• Aim:
Find all lines in the records that include the word "recreates", and copy them out.

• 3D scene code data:
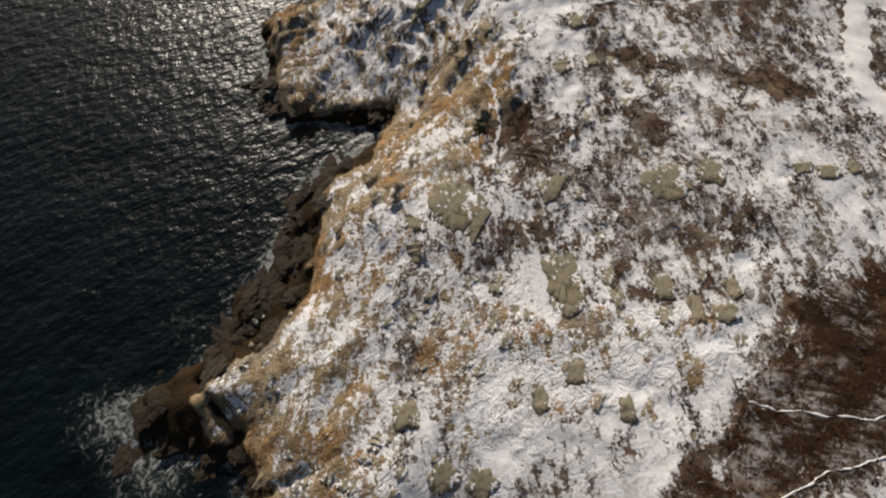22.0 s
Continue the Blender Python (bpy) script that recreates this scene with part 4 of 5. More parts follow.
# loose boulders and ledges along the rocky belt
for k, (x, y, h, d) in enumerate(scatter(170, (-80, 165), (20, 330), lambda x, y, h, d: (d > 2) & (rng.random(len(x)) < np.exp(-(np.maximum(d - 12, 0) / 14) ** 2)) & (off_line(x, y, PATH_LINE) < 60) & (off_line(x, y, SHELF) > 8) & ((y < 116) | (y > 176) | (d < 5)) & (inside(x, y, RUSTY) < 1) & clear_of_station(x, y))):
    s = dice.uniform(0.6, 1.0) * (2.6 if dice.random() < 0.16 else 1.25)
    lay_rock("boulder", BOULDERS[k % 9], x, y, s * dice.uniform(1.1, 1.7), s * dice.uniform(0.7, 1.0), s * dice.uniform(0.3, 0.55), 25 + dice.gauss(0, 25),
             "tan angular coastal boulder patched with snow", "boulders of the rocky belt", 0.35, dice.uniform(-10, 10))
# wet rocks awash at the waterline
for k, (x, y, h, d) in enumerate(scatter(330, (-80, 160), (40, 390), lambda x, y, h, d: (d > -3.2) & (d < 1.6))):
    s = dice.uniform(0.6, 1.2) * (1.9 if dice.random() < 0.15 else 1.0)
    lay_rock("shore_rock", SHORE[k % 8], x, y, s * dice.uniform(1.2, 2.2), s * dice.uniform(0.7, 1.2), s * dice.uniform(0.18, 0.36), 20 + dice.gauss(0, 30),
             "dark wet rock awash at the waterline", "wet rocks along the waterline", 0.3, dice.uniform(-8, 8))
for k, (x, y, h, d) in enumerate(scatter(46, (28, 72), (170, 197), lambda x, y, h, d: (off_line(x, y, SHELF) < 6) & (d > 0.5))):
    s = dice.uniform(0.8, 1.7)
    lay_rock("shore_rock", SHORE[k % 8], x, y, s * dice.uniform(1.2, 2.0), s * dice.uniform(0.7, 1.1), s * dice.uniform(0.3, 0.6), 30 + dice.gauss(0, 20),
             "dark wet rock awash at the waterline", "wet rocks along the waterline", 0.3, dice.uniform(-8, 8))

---

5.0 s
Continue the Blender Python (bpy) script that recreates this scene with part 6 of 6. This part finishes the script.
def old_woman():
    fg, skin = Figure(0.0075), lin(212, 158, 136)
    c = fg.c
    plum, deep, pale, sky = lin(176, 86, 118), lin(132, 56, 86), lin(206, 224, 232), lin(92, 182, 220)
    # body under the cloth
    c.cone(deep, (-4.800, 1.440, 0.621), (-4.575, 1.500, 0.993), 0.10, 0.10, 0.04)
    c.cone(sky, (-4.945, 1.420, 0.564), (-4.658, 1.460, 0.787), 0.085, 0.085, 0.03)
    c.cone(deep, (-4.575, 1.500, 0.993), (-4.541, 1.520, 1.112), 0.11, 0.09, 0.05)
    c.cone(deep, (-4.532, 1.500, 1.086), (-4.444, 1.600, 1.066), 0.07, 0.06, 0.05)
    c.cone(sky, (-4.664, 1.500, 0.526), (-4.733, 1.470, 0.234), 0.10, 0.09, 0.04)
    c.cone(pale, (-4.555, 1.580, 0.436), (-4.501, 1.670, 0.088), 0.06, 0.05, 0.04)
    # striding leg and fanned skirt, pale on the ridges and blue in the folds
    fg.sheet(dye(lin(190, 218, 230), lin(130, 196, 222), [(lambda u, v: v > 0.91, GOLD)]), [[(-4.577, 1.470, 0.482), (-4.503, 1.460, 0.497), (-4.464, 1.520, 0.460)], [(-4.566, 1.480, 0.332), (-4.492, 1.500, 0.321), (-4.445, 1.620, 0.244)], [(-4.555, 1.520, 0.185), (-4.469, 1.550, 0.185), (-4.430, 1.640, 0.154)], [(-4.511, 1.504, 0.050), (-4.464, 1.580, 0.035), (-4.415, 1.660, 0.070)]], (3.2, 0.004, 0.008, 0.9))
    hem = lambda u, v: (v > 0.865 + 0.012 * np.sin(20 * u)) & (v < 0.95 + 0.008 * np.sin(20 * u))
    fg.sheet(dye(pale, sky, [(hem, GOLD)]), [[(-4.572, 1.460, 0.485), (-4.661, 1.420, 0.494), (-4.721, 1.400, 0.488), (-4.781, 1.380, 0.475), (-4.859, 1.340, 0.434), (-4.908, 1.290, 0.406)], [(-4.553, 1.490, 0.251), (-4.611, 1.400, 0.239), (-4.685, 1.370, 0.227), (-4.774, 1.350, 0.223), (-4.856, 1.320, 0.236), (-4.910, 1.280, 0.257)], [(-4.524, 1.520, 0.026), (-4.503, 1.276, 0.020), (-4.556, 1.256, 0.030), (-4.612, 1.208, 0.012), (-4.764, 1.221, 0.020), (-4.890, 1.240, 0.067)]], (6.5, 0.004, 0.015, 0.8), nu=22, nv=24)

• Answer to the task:
Continue the Blender Python (bpy) script that recreates this scene with part 4 of 5. More parts follow.
Continue the Blender Python (bpy) script that recreates this scene with part 6 of 6. This part finishes the script.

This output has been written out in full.